Volcano: The Eruption and Healing of Mount St. Helens
- Author: Patricia Lauber
- Language: English
- Genre: Science / Geology / Vulcanology
- Publisher: Bradbury Press
- Publication date: 1988
- Publication place: United States
- Pages: 60
- ISBN: 0689716796

= Volcano: The Eruption and Healing of Mount St. Helens =

1986 children's science photo book

Volcano: The Eruption and Healing of Mount St. Helens is a 1986 children's science photo book written by Patricia Lauber. Lauber documents the lead-up to the 1980 eruption of Mount St. Helens, the eruption itself, and the aftermath.
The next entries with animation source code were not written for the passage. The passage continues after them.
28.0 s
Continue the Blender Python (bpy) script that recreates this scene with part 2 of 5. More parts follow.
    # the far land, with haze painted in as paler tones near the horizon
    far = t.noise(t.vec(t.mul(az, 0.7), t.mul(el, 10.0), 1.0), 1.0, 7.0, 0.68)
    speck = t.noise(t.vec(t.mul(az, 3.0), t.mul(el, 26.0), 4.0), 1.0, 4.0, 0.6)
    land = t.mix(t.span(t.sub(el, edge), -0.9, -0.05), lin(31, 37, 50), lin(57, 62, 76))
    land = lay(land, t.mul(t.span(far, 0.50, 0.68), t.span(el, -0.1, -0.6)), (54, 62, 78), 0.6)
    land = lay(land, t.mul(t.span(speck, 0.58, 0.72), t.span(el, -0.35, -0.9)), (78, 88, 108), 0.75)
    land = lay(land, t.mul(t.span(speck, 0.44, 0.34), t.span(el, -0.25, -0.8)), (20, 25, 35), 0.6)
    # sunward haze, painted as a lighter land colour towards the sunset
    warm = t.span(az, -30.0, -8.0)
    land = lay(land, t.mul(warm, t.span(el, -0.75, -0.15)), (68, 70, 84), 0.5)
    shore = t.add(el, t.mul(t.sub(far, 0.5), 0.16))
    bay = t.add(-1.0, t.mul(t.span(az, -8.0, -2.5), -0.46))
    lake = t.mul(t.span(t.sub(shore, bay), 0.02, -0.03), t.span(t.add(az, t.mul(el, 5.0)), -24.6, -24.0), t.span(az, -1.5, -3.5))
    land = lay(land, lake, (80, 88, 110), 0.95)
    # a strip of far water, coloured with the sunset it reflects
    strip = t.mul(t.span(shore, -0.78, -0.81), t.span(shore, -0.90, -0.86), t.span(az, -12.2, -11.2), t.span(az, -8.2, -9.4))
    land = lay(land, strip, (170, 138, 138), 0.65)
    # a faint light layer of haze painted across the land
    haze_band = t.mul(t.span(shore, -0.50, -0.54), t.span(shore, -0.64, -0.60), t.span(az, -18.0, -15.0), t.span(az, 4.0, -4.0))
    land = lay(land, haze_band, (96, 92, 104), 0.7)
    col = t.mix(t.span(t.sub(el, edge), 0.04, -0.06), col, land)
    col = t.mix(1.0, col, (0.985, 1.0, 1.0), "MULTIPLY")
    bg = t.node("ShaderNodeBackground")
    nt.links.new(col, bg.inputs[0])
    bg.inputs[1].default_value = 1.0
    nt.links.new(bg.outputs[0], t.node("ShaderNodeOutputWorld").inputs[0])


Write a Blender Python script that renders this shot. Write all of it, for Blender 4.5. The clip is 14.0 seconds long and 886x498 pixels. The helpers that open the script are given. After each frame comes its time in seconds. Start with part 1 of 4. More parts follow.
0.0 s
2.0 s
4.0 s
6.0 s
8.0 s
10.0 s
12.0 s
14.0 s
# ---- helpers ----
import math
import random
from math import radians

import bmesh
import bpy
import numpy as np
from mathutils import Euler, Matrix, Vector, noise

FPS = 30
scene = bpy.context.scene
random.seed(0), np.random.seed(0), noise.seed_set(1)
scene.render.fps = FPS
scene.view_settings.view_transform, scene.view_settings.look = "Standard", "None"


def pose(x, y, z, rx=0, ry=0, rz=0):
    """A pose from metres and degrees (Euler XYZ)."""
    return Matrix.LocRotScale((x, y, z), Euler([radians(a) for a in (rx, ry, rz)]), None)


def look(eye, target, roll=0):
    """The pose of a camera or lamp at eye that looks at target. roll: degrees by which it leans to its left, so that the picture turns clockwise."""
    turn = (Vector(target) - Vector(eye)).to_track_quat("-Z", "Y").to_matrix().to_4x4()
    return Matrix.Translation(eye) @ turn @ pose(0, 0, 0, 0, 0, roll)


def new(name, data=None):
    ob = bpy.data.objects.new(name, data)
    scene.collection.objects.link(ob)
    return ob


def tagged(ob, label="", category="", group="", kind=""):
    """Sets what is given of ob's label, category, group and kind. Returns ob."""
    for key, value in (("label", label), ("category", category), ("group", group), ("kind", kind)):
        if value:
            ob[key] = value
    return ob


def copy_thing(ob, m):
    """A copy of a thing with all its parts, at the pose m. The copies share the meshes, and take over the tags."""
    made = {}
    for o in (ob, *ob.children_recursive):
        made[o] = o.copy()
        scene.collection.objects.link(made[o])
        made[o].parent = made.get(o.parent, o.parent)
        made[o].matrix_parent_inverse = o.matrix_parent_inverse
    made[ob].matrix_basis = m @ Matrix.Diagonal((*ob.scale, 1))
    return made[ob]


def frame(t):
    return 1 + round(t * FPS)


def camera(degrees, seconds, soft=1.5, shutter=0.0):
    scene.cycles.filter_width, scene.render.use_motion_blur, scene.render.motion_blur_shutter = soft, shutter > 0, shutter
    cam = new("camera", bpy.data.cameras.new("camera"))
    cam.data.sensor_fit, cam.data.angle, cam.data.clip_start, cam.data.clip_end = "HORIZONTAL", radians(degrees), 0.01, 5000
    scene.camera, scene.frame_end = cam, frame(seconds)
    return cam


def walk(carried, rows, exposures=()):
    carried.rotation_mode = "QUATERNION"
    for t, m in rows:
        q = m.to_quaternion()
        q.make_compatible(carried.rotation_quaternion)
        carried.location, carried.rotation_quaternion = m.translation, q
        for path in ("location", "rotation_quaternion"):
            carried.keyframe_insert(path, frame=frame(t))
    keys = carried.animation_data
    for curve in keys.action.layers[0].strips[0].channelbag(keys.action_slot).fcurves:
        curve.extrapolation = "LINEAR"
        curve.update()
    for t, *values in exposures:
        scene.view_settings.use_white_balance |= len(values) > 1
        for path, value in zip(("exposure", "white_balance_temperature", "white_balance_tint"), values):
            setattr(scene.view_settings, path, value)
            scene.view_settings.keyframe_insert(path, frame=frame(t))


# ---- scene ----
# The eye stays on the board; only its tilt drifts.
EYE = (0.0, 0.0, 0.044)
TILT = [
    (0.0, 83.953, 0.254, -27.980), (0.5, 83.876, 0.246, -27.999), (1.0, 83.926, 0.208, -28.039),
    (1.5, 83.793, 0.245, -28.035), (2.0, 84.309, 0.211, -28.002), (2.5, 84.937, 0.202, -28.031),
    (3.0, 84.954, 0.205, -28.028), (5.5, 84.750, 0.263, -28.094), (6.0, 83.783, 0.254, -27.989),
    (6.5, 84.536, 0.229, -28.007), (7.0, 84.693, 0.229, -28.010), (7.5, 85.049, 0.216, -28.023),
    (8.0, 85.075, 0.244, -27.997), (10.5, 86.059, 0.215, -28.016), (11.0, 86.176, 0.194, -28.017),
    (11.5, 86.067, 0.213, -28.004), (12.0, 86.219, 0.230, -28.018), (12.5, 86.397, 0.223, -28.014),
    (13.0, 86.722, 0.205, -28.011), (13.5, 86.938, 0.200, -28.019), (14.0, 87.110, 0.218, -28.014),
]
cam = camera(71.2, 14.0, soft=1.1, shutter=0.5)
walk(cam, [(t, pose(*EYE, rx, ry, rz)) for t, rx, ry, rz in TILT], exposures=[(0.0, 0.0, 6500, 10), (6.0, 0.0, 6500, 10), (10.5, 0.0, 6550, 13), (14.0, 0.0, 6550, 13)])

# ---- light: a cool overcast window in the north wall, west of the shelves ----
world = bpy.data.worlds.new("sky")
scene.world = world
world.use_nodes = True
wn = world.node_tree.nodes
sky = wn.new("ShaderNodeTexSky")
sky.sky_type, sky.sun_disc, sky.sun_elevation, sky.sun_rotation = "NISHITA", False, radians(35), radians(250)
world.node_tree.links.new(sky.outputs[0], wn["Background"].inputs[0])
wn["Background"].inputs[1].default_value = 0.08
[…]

It received a Newbery Honor in 1987, and reviewers commended the quality and narrative contribution of the color pictures used throughout the book.

==Summary==
The book explores Mt. St. Helens' geological history and location, as well as the events preceding the eruption, including the gradual development of the bulge on the mountain's north side.

The volcano erupts on May 18, 1980, creating lahars, pyroclastic flows, avalanches, and other geological hazards which destroy a 230-square-mile area and kill 57 people. In the aftermath, geologists worked to understand both the cause and ecological impact of the eruption, helping to advance understanding in the fields of seismology and vulcanology.

In the aftermath of the destruction from the eruption, surviving underground plants began to colonise the blast area; and burrowing rodents like chipmunks, pocket gophers, and red squirrels returned as well. Over time, the area recovered as more plants and animals returned.

The last section of the book explains the process of subduction, the subduction of the Juan de Fuca continental plate, and how subduction creates volcanoes like Mount St. Helens. It closes with a list of beneficial aspects of volcanic eruptions, like soil formation.